WHAT THE TASK ASKS: Output only the lines running from the line bearing "random.seed(0), np.random.seed(0), noise.seed_set(1)" through the line bearing "pose from metres", character for character.

--- Start of DATASET ROWS ---

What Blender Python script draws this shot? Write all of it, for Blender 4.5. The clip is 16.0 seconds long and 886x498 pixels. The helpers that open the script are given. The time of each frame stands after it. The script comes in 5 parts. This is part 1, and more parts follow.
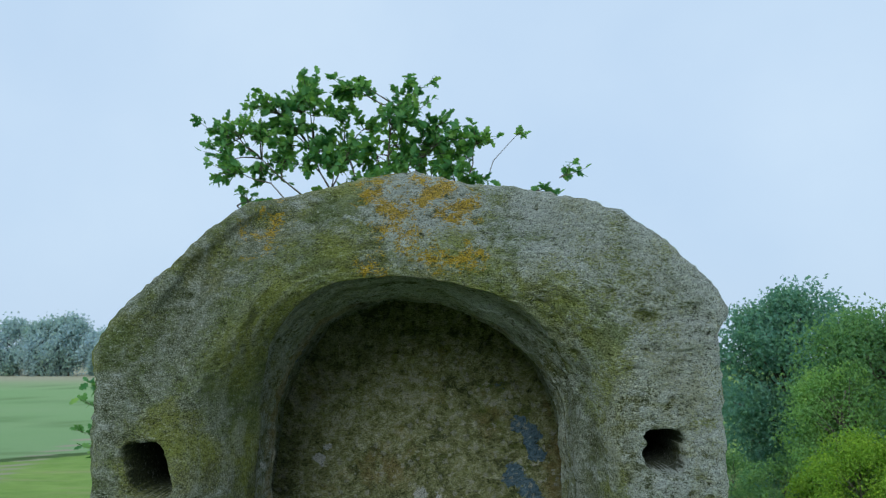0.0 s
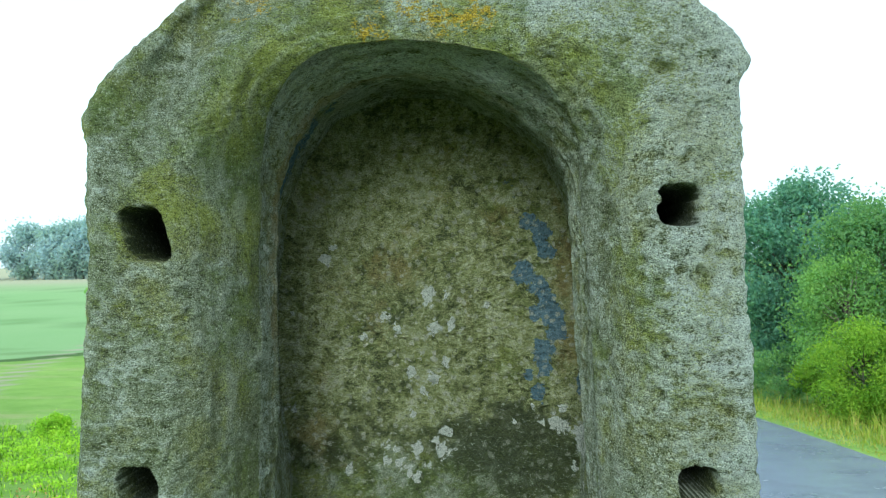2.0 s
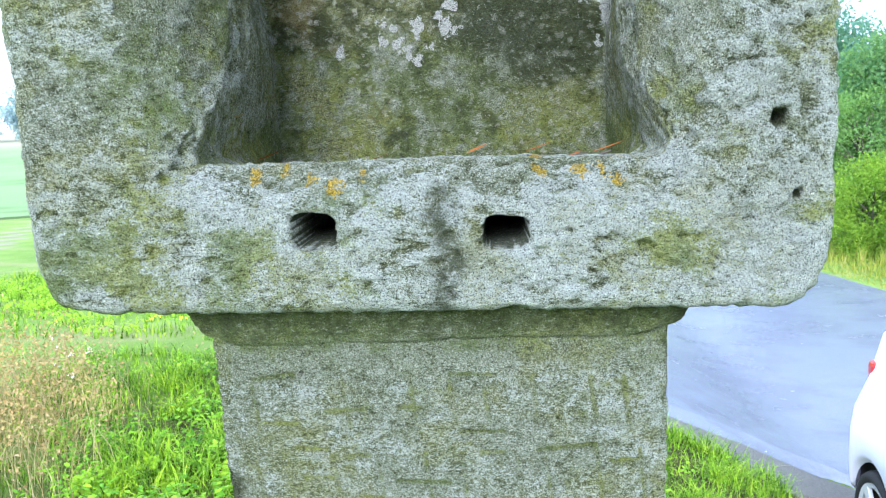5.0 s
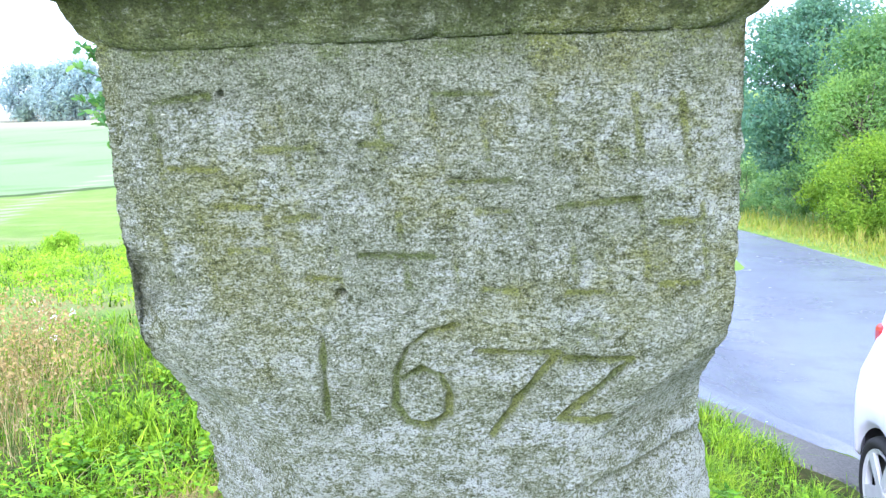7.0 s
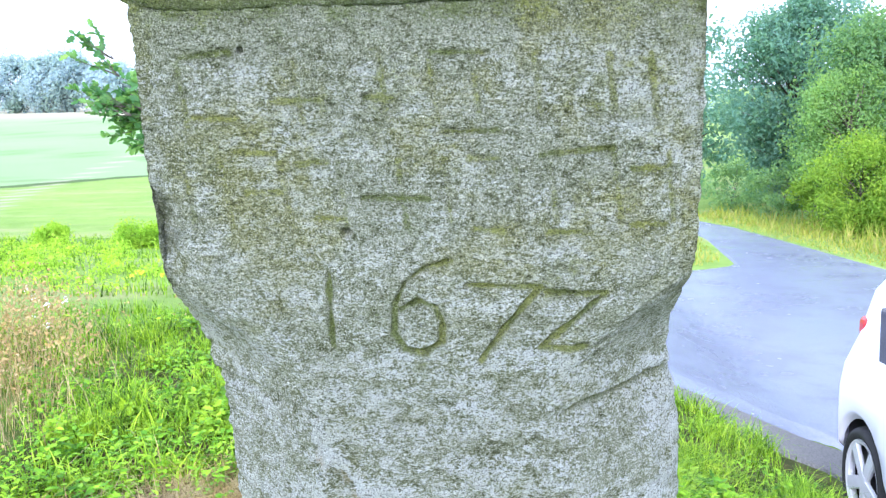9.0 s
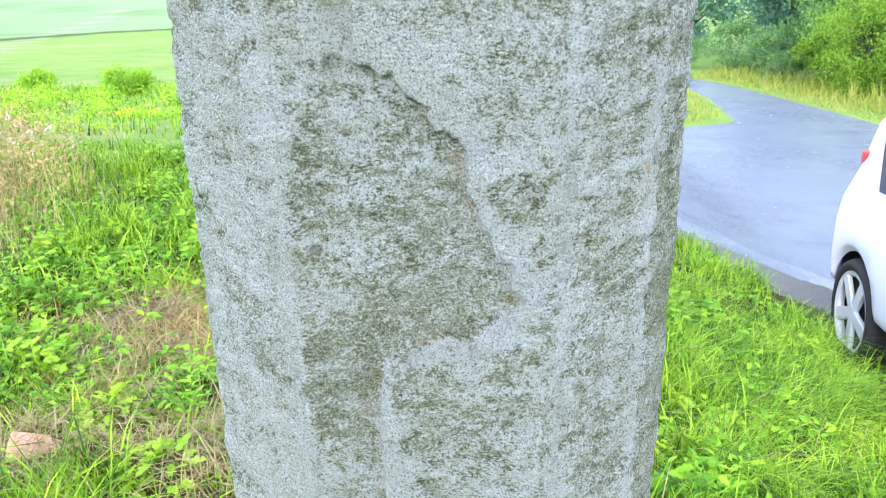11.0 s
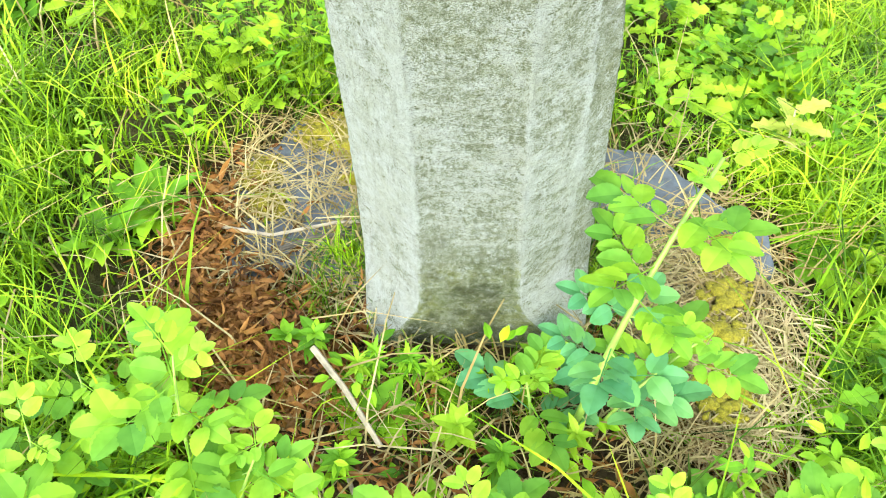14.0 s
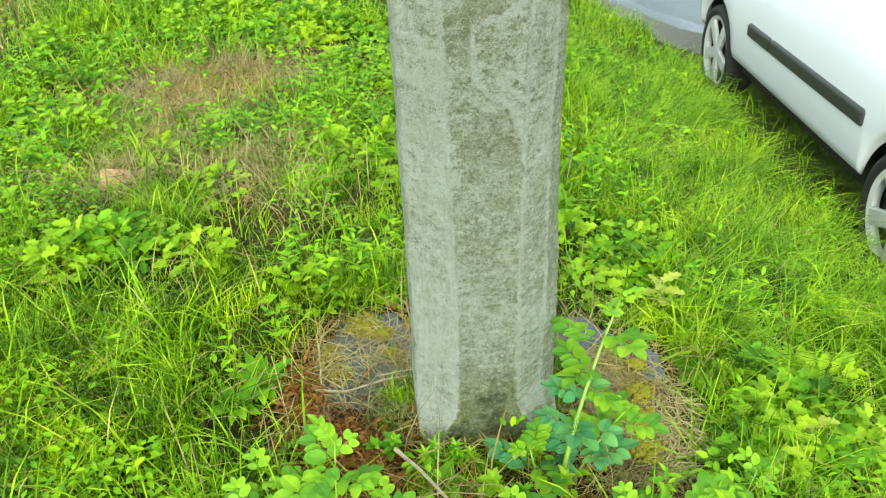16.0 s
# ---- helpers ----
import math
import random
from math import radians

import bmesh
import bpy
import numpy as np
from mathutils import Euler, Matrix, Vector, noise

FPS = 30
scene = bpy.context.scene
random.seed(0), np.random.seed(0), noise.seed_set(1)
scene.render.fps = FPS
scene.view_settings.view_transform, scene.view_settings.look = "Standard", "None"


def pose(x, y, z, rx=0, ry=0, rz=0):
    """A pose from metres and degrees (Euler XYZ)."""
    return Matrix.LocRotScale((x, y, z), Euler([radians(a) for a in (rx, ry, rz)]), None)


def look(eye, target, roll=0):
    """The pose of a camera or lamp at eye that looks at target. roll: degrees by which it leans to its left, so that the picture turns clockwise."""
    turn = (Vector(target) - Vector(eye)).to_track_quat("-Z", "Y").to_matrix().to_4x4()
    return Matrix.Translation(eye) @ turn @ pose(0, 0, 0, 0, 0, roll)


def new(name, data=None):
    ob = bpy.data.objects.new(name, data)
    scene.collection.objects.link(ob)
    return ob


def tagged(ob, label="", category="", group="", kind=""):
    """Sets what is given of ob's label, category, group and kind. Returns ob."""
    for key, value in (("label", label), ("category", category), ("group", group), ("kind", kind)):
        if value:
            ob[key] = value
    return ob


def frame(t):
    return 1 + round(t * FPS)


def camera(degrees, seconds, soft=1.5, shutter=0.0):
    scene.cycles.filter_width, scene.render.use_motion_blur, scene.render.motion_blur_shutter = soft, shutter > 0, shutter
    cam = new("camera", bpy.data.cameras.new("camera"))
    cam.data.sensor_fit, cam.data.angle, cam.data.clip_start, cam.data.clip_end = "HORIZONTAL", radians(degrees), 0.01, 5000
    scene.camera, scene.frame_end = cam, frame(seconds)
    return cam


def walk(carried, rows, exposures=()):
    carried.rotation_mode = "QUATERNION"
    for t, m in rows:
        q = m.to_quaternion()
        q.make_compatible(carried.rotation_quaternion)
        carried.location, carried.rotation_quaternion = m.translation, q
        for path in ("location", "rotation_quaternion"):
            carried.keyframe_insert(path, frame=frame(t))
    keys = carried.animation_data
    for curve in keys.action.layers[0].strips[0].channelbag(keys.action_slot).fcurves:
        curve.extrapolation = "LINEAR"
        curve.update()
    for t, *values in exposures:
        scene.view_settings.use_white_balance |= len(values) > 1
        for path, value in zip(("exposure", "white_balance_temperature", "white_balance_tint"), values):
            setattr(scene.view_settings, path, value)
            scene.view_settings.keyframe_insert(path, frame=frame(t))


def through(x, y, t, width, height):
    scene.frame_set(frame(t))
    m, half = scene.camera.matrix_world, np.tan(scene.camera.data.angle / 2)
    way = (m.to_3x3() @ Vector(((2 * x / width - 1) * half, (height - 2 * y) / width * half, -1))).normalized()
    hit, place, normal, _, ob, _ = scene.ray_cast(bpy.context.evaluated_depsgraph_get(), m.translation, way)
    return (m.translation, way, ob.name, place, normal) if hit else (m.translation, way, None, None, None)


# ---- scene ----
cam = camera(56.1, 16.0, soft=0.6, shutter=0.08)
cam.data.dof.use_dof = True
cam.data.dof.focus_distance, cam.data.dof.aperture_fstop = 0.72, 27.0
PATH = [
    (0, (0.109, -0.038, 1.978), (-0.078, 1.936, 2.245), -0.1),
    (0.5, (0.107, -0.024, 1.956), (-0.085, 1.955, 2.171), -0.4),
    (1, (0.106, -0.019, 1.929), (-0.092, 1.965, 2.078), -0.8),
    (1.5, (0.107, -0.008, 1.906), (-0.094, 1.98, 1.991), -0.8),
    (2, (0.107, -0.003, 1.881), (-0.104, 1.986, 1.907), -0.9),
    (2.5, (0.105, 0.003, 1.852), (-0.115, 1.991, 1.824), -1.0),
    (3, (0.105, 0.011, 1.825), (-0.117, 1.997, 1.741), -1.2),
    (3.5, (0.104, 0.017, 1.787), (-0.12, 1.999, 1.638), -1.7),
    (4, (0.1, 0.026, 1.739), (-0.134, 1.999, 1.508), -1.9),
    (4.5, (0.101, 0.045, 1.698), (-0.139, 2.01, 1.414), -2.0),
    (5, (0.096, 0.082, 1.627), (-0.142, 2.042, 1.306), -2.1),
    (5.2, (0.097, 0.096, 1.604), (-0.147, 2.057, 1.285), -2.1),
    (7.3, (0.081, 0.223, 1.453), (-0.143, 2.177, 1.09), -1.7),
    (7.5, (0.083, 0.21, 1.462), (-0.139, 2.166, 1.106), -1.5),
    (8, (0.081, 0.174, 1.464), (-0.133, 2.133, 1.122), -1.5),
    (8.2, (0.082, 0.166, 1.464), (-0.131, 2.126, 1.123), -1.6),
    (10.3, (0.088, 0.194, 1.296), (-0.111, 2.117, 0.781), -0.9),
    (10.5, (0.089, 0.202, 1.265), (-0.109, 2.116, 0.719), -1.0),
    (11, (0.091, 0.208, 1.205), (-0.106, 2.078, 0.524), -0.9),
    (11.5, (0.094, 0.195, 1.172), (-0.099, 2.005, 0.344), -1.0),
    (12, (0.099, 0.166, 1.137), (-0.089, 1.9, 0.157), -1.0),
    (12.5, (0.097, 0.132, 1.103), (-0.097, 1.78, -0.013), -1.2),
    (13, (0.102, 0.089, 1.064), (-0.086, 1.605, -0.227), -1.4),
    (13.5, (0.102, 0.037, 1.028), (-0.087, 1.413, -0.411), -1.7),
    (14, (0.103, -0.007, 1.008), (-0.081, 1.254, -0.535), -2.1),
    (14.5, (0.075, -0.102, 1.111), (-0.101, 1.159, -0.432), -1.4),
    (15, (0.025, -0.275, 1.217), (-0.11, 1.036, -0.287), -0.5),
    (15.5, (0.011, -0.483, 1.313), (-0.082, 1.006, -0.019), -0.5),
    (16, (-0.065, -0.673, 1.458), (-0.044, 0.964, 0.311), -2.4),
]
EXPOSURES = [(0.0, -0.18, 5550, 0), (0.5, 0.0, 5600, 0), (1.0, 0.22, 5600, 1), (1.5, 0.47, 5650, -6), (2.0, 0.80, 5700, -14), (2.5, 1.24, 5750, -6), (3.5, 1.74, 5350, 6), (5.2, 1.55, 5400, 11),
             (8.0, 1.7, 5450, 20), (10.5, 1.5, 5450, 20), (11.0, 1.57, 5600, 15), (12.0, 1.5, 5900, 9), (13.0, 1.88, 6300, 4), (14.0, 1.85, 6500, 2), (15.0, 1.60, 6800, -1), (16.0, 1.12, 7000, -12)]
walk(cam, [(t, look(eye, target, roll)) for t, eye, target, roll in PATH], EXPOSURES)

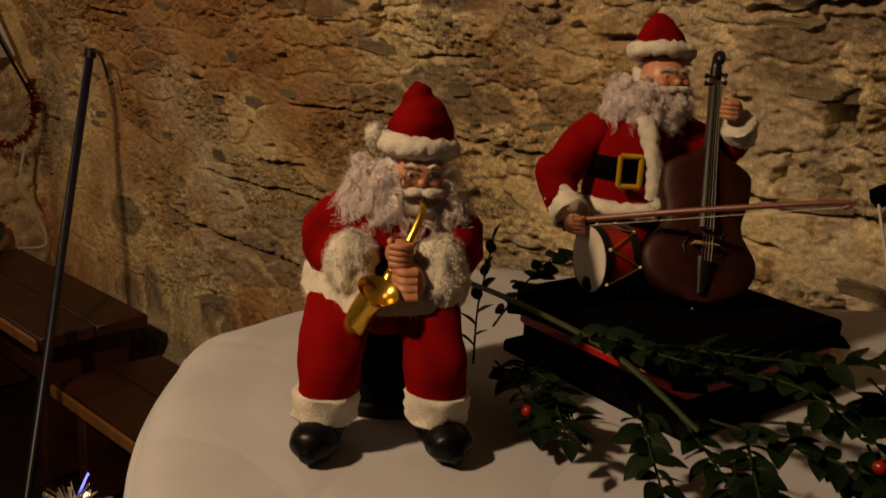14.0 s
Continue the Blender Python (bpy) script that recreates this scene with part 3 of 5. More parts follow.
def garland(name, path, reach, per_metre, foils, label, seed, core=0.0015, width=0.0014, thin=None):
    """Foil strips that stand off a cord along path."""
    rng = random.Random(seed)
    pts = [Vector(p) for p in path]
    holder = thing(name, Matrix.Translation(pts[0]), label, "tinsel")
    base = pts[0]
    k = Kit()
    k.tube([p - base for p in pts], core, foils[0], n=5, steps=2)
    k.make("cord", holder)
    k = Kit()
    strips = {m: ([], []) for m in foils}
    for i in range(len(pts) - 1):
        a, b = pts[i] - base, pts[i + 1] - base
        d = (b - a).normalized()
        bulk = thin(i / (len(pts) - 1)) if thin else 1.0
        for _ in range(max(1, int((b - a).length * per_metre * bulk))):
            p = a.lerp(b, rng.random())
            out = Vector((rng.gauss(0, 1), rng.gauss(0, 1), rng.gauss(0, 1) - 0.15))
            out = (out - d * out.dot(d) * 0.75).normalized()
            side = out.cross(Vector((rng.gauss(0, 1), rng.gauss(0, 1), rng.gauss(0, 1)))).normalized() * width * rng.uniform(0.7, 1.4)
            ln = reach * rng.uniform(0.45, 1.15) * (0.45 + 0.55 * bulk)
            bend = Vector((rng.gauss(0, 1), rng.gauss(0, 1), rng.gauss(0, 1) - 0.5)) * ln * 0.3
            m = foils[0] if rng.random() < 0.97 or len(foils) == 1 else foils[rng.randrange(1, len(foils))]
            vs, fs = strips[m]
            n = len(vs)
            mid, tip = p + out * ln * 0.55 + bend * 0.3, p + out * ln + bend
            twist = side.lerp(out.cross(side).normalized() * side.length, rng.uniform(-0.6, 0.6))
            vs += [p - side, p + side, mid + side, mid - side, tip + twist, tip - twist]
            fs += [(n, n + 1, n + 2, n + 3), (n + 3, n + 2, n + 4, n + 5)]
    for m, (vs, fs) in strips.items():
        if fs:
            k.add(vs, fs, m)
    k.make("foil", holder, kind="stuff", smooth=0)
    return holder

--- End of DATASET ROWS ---

RESPONSE BELOW:
random.seed(0), np.random.seed(0), noise.seed_set(1)
scene.render.fps = FPS
scene.view_settings.view_transform, scene.view_settings.look = "Standard", "None"


def pose(x, y, z, rx=0, ry=0, rz=0):
    """A pose from metres and degrees (Euler XYZ)."""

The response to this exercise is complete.